Toothy mandibles pincered his waist in a painful grip. Coney screamed and struggled to break free.

He only succeeded in twisting partially around, at the cost of raw abrasions around his midriff. But his new posture was enough to reveal what held him.

It was an army-surplus Squibb dung beetle big as a car. Evidently quite old, its antennae were broken, its carapace brittle and fragmented. A partial SNEG silicrobe serial number flashed on one mandible.

The huge ailing battlefield scavenger had plainly mistaken Coney for a corpse.

Beating on its jaws with his paws had no effect; even in its decrepitude, the big splice was still awesome. Limping from a missing leg, the dung beetle carried Coney off.

When it reached an appropriate patch of bare earth, the dung beetle began to dig. Once it had excavated a deep hole, it placed Coney in it.

Coney dared not stir, unsure of how the beetle’s damaged wetware would treat a moving corpse.

With instinctive efficiency, the beetle covered Coney up.

Then, in a scratchy growl, it began to recite the Syncretic Church’s last rites:

“Our Jah who art in Allah’s Nirvana, hallowed be Her name.…”

 

* * *

 

It was rather pleasant to lie buried under the loose friable soil after the Snowy military beetle had left. For the moment, enough air filtered through and Coney was safe from harm. Ancestral memories of warm musty burrows thronged pleasantly through his brain.

Why had splices ever been created? Their life was only endless suffering, all at human behest. Wouldn’t it have been better to remain a dumb brute than to be granted just enough feeling and intelligence to realize how miserable one’s situation was?

It was almost enough to make a loyal splice side with that mad transgenic, Krazy Kat, and his crew. If only the legendary splice would show himself again. Could the rumors of his death really be true? …

Voices penetrated to Coney’s grave.

“What’cha think the Snowy found, Art?”

“Can’t say till we dig it up, Ick. Can’t say.”

Coney pressed his back into the earth, desperately willing himself to sink into the ground.

Soil began to be scraped aside.

Pushing up, gathering his legs beneath him, Coney burst forth in an explosion of clods.

He staggered, found his feet, began to run—

Something sharp lanced his back.

Instant paralysis!

Coney dropped like a smartbomb from a scramjet.

Lying on his side, his mind racing, his body transformed into that of a Minitel poupee viande, Coney watched two pairs of bare feet approach.

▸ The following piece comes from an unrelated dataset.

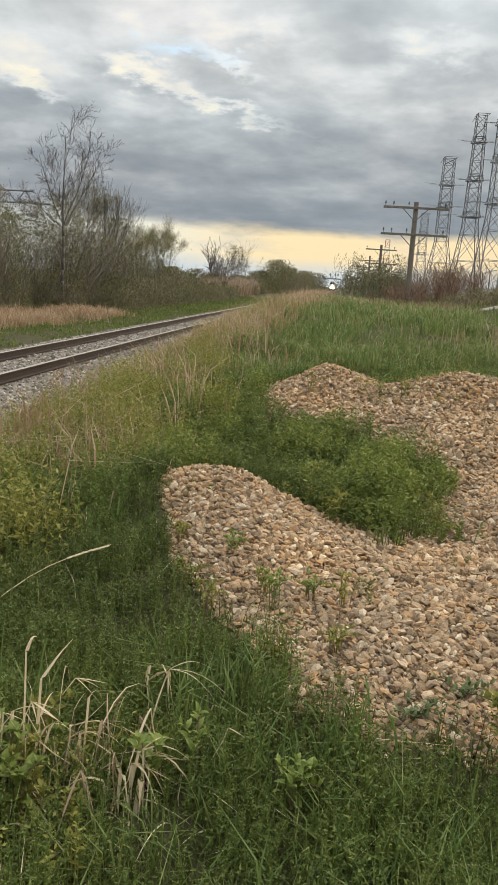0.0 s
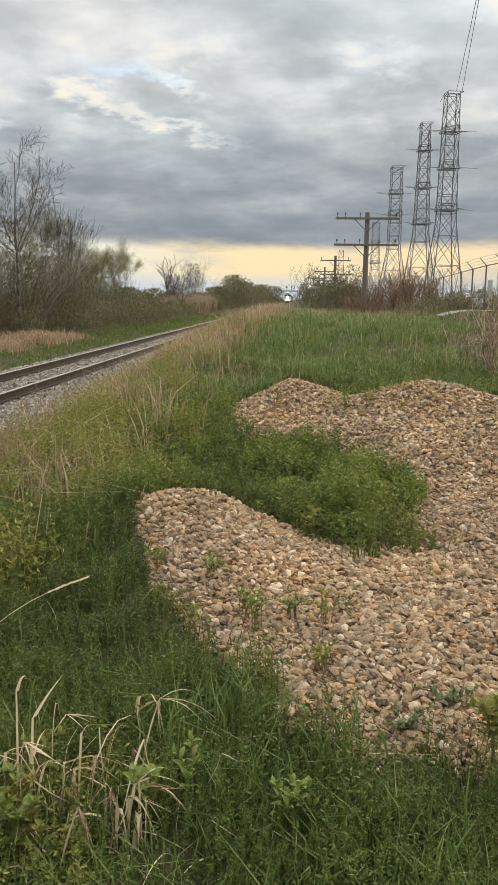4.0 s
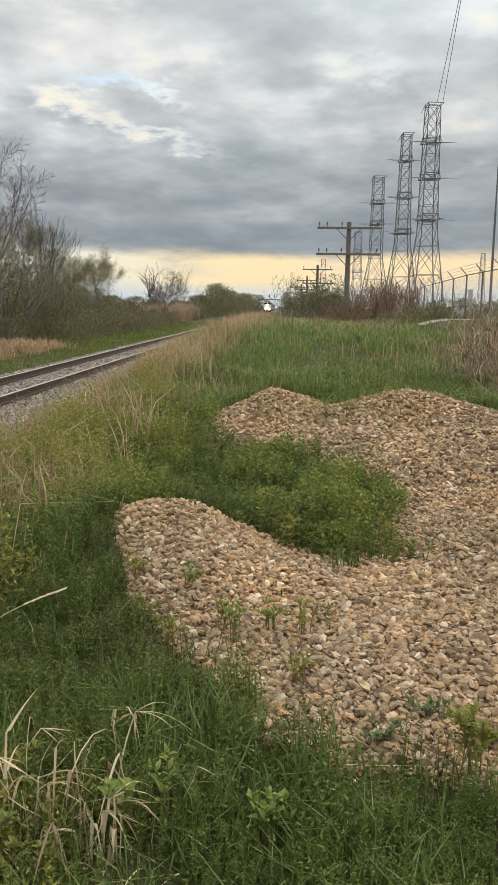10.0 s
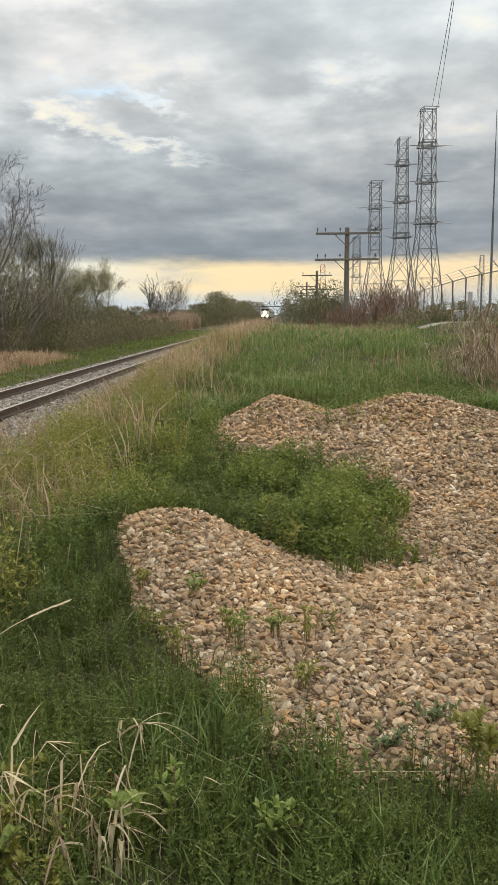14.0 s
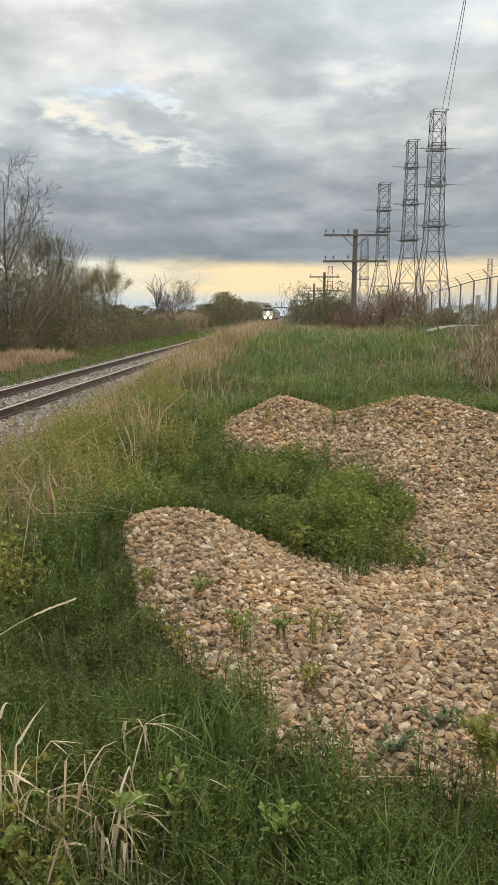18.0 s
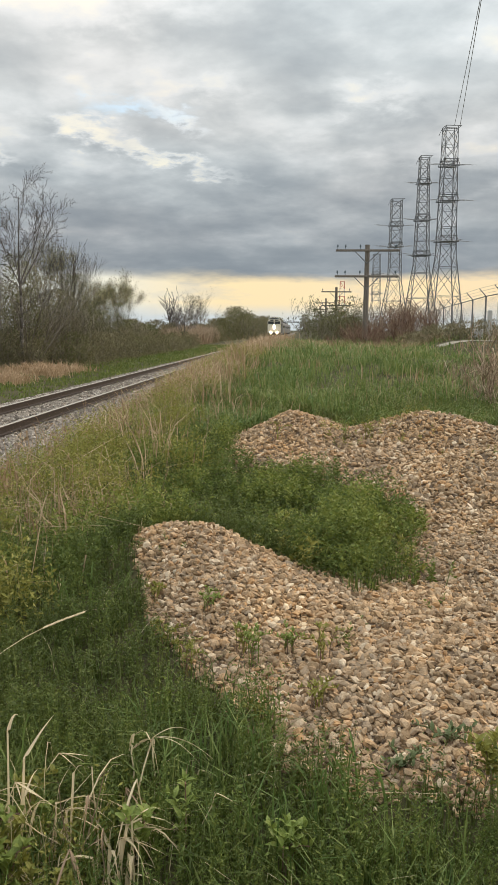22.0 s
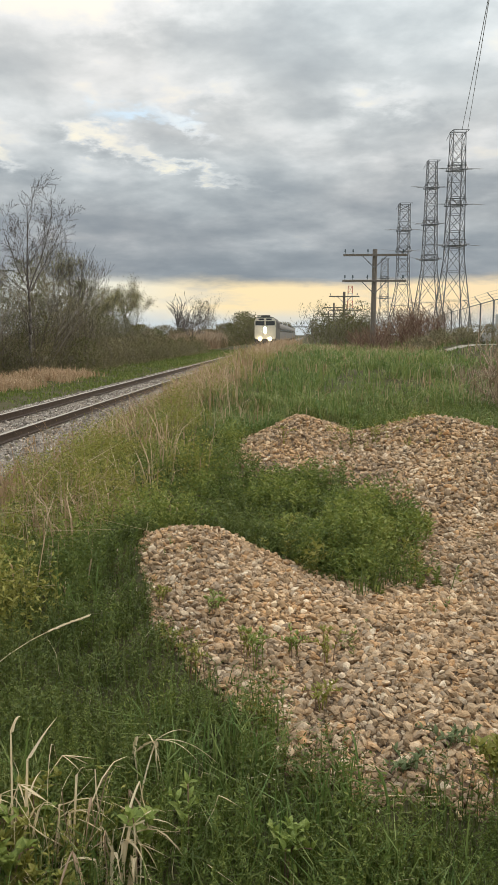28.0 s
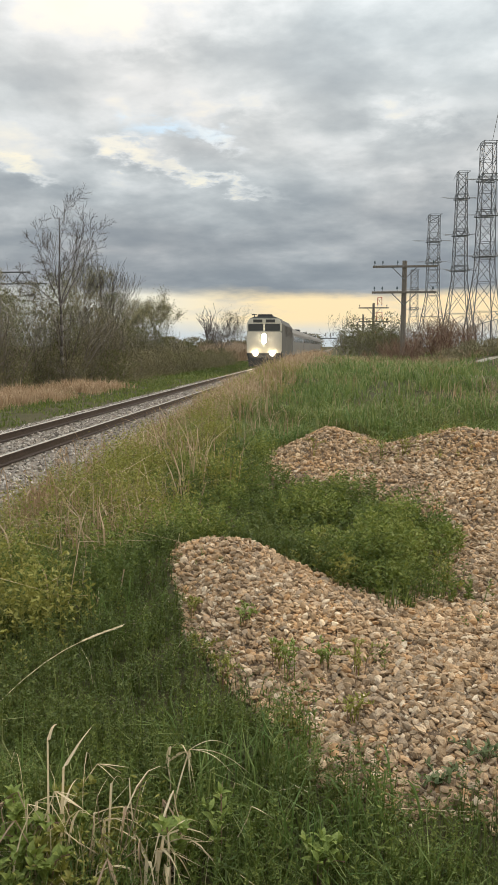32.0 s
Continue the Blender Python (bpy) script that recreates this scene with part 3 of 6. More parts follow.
def hanging_wire(name, a, b, sag, r, label, group, steps=36, sides=5):
    """A wire that sags between two points, drawn as one round tube."""
    a, b = np.array(a, dtype=float), np.array(b, dtype=float)
    t = np.linspace(0, 1, steps + 1)[:, None]
    line = a + (b - a) * t - np.array([0, 0, sag * 4.0]) * t * (1 - t)
    way = np.gradient(line, axis=0)
    u = np.cross(way, (0, 0, 1.0))
    u /= np.linalg.norm(u, axis=1)[:, None]
    v = np.cross(way, u)
    v /= np.linalg.norm(v, axis=1)[:, None]
    turn = np.arange(sides) * 2 * np.pi / sides
    verts = line[:, None] + r * (np.cos(turn)[None, :, None] * u[:, None] + np.sin(turn)[None, :, None] * v[:, None])
    i, k = np.meshgrid(np.arange(steps) * sides, np.arange(sides))
    j = (k + 1) % sides
    p, s, e, w = (i + k).ravel(), (i + j).ravel(), (i + sides + j).ravel(), (i + sides + k).ravel()
    tris = np.concatenate([np.stack([p, s, e], -1), np.stack([p, e, w], -1)])
    return tagged(new(name, mesh_of(name, verts.reshape(-1, 3), tris, M_WIRE, smooth=True)), label, "wire", group)


for x, end in ((32.44, -0.9), (33.67, -3.4)):
    hanging_wire("power_wire", (x, 190, 46.74), (end, -60, 46.9), 1.5, 0.052, "thin grey overhead conductor strung from a pylon", "wires of the power line")


def utility_pole(at, high, arms, lean, pins):
    """A wooden line pole; arms are (height, left reach, right reach)."""
    pole = thing("utility_pole", at, 0, "weathered brown wooden pole with crossarms and insulators", "utility pole", "line poles beside the track")
    bm = bmesh.new()
    bar(bm, (0, 0, -0.4), (lean, 0, high), 0.15, 0.12, 10)
    part("shaft", bm, M_POLE, pole)
    for z, left, right in arms:
        bm = bmesh.new()
        box(bm, (left + right, 0.09, 0.11), ((right - left) / 2, -0.17, z), bevel=0.012)
        arm = part("crossarm", bm, M_POLE, pole)
        for sx in (-1, 1):
            bm = bmesh.new()
            bar(bm, (0, -0.16, z - 0.65), (sx * 0.62, -0.20, z - 0.05), 0.022, 0.022, 4)
            part("brace", bm, M_STEEL, arm, "flat steel brace")
        for px in pins:
            if -left < px < right:
                bm = bmesh.new()
                bar(bm, (px, -0.17, z + 0.06), (px, -0.17, z + 0.20), 0.014, 0.014, 5)
                bar(bm, (px, -0.17, z + 0.16), (px, -0.17, z + 0.29), 0.045, 0.030, 8)
                part("insulator", bm, M_GLASSY, arm, "small dark glass insulator on a pin")
    return pole


P1 = (3.20, 43.2, float(bare_ground(3.2, 43.2)))
utility_pole(P1, 6.30 - P1[2], ((6.00 - P1[2], 1.60, 1.65), (4.70 - P1[2], 1.63, 1.62)), 0.02, (-1.5, -1.1, -0.35, 1.45))
P2 = (3.05, 78.3, float(bare_ground(3.05, 78.3)))
utility_pole(P2, 5.95 - P2[2], ((5.52 - P2[2], 1.4, 1.4), (4.25 - P2[2], 1.4, 1.5)), 0.0, (-1.3, 1.2))
P3 = (3.00, 112.0, float(bare_ground(3, 112)))
utility_pole(P3, 6.2 - P3[2], ((5.6 - P3[2], 1.4, 1.4), (4.4 - P3[2], 1.4, 1.5)), 0.0, (-1.3, 1.2))
P4 = (3.00, 148.0, float(bare_ground(3, 148)))
utility_pole(P4, 6.2 - P4[2], ((5.6 - P4[2], 1.4, 1.4), (4.4 - P4[2], 1.4, 1.5)), 0.0, (-1.3, 1.2))


# ---- fenced yard ----
def build_fence():
    fence = thing("chain_link_fence", (0, 0, 0), 0, "grey chain-link fence topped with barbed wire on angled arms", "fence")
    line = [(7.55 + 0.004 * i * i, 17.7 + 3.0 * i) for i in range(15)]
    tops = []
    for i, (x, y) in enumerate(line):
        g = float(ground_height(x, y))
        top = 3.42 - 0.04 * max(0, i - 6)
        bm = bmesh.new()
        bar(bm, (x, y, g - 0.3), (x, y, top), 0.035, 0.035, 8)
        bar(bm, (x, y, top), (x - 0.30, y, top + 0.32), 0.022, 0.018, 6)
        part("post", bm, M_STEEL, fence)
        tops.append((x, y, g, top))
    for (x0, y0, g0, t0), (x1, y1, g1, t1) in zip(tops, tops[1:]):
        bm = bmesh.new()
        bar(bm, (x0, y0, t0), (x1, y1, t1), 0.022, 0.022, 6)
        part("top_rail", bm, M_STEEL, fence)
        s = Sticks()
        h0, h1 = t0 - g0 - 0.1, t1 - g1 - 0.1
        n = 26
        for k in range(-n, n):
            for up in (0, 1):
                a, b = k / n, k / n + 0.8
                a2, b2 = max(a, 0.0), min(b, 1.0)
                if b2 <= a2:
                    continue
                u0, u1 = (a2 - a) / 0.8, (b2 - a) / 0.8
                if up:
                    u0, u1 = 1 - u0, 1 - u1
                p = (x0 + (x1 - x0) * a2, y0 + (y1 - y0) * a2, g0 + 0.05 + h0 * u0)
                q = (x0 + (x1 - x0) * b2, y0 + (y1 - y0) * b2, g1 + 0.05 + h1 * u1)
                s.add(p, q, 0.0013, 0.0013)
        ob = new("mesh_panel", s.mesh("mesh_panel", M_WIRE))
        ob.parent = fence
        for k in range(3):
            s = Sticks()
            f = 0.33 * (k + 1)
            s.add((x0 - 0.30 * f, y0, t0 + 0.32 * f), (x1 - 0.30 * f, y1, t1 + 0.32 * f), 0.006, 0.006)
            ob = new("barbed_wire", s.mesh("barbed_wire", M_WIRE))
            ob.parent = fence
    return fence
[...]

One pair belonged to a big human; the other belonged to a child, or dwarf, and seemed barely to touch the ground.

Hands lifted Coney up.

He saw his captors.

The big one was seemingly a baseline human, save for one appendage: a long, flexible, jointed scorpion’s tail arching over his shoulder, a drop of venom still glistening at its sharp tip.

The other, smaller one was equipped with fluttering wasp wings sprouting from his shoulders and a stinger emerging from his coccyx.